Do I need a blocked account for the Germany Blue Card?
No. The blocked account (Sperrkonto) is required for student visas, not employment visas. The Blue Card is an employment visa — your salary covers living costs, so no blocked account is required. However, if you plan to remit funds from India before arrival (for first-month rent, deposit, etc.), you will need to understand RBI Form A2 purpose codes and TCS thresholds for international remittances.
Can I bring my spouse and children on the Blue Card?
Yes. EU Blue Card family reunification does not require prior German language knowledge — your spouse can join immediately and is entitled to a full work permit. Children under 18 can join without separate visa proceedings. Family reunification documents (marriage certificate, children's birth certificates) all need MEA apostille before the dependent visa application.
What if my VFS appointment is 3 months away — can I start working before the visa?
No. You cannot enter Germany to begin work before your national visa is issued. However, you can use the waiting time productively: complete your ZAB evaluation, get your documents apostilled, attend German language classes, and have your employer initiate §81a pre-approval at the Ausländerbehörde, which runs in parallel to the consulate queue.
What happens if I change jobs within the first two years?

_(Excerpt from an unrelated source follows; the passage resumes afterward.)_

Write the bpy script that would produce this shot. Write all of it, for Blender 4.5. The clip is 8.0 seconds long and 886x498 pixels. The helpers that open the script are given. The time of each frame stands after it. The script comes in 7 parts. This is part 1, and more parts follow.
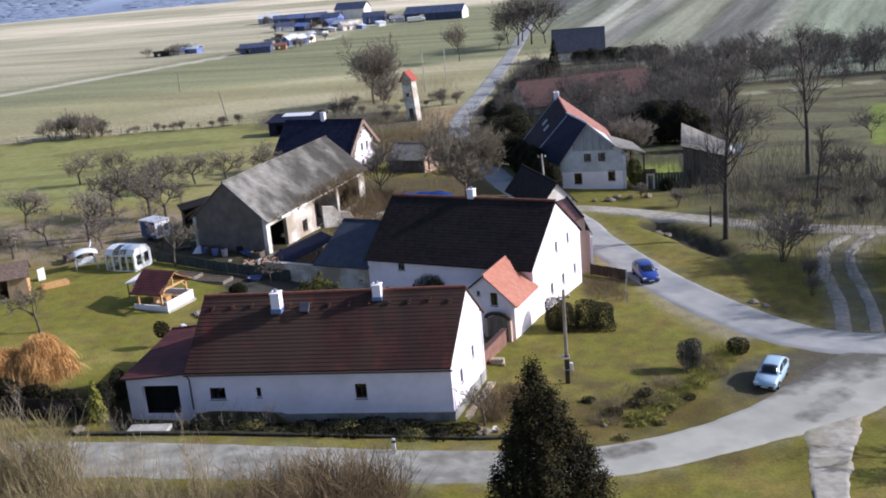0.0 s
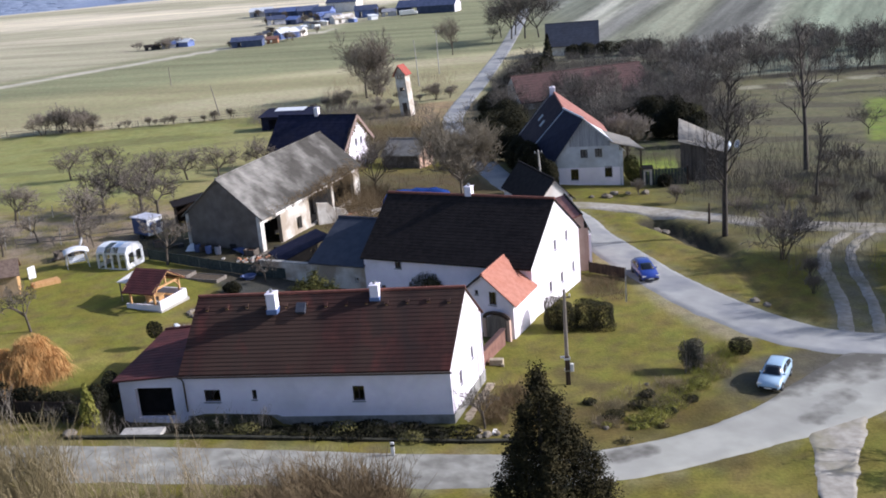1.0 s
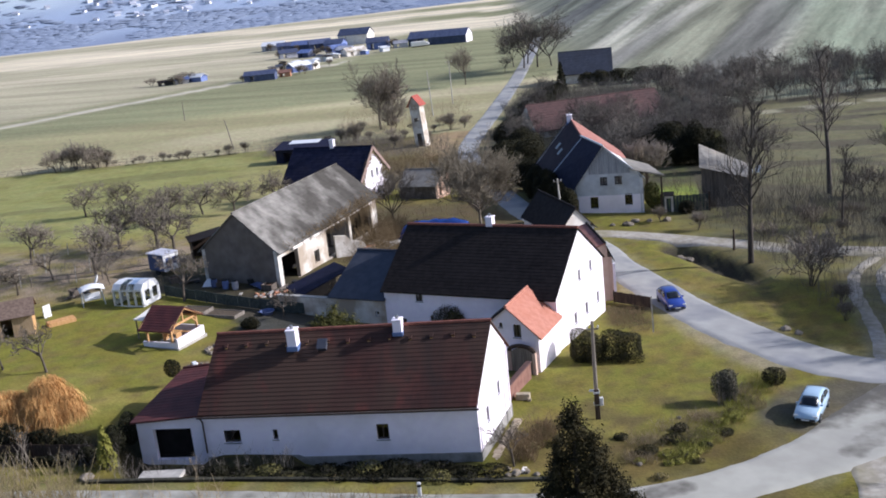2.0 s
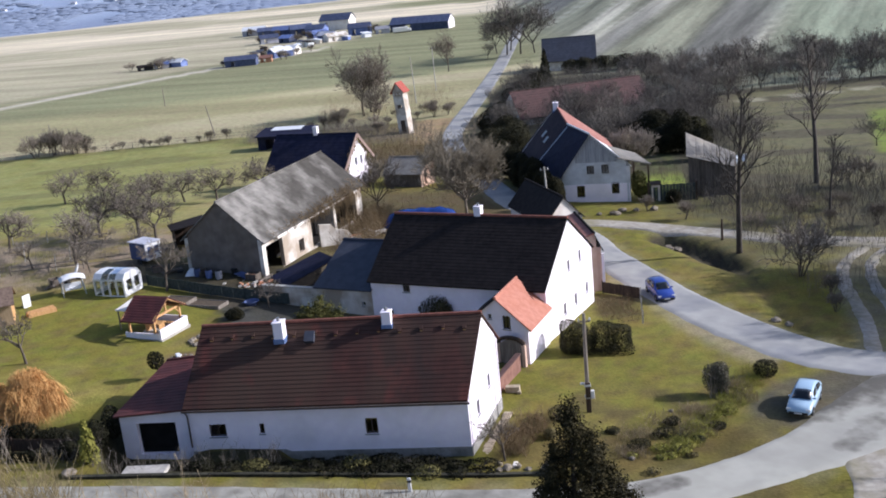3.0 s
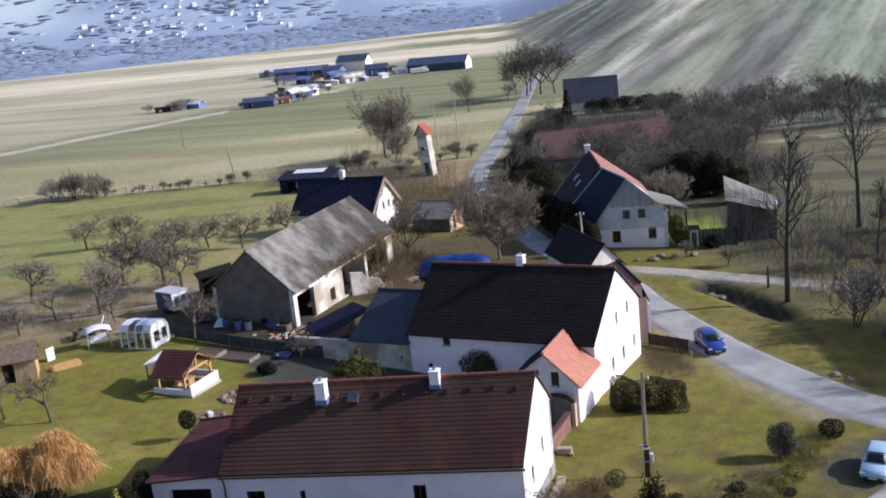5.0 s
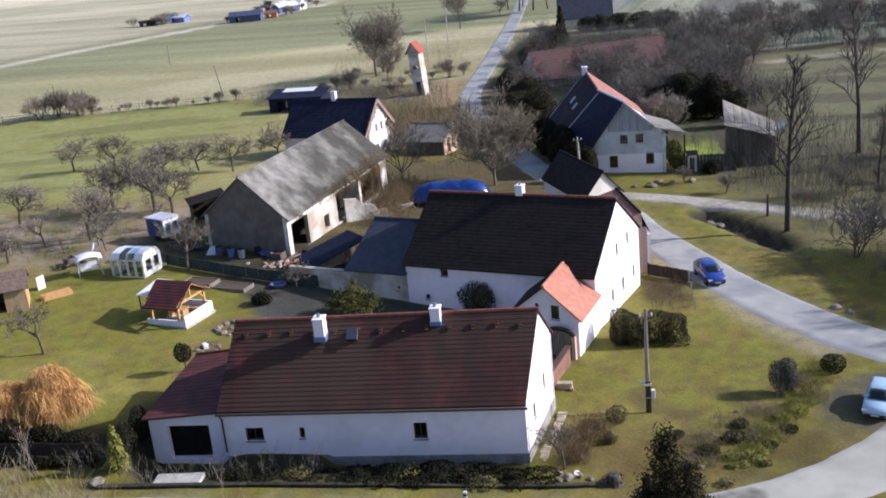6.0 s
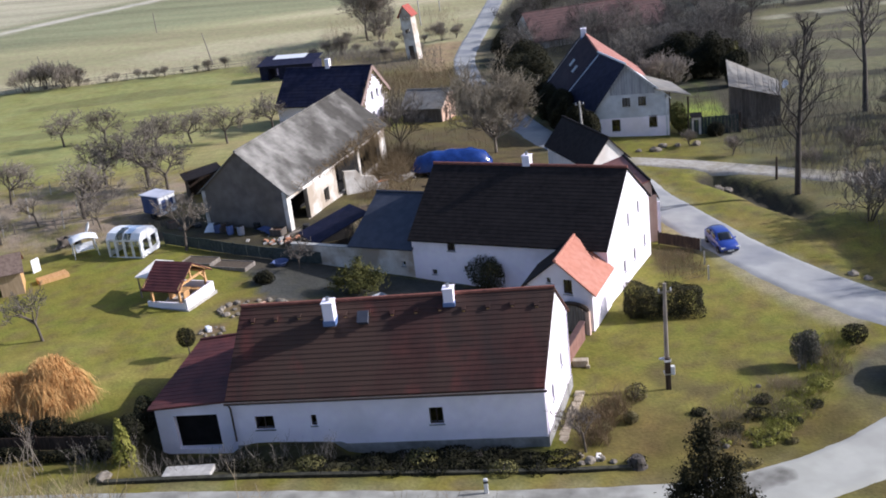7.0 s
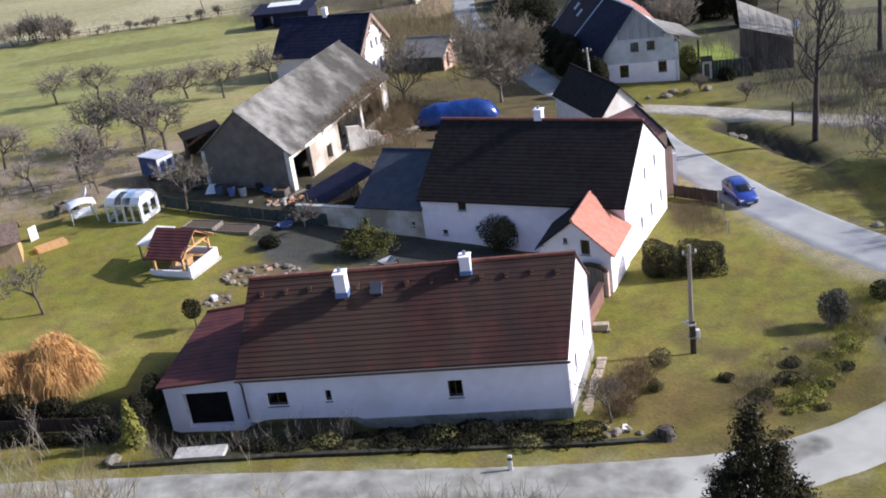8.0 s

During the first two years of your EU Blue Card, changing employers requires notification and (in some Ausländerbehörden) prior approval. After the first two years, you can change employers freely within your field. The key constraint is that your new salary must still meet the Blue Card threshold. Changing to a role in a different field before the 21-month PR mark resets some aspects of the eligibility calculation.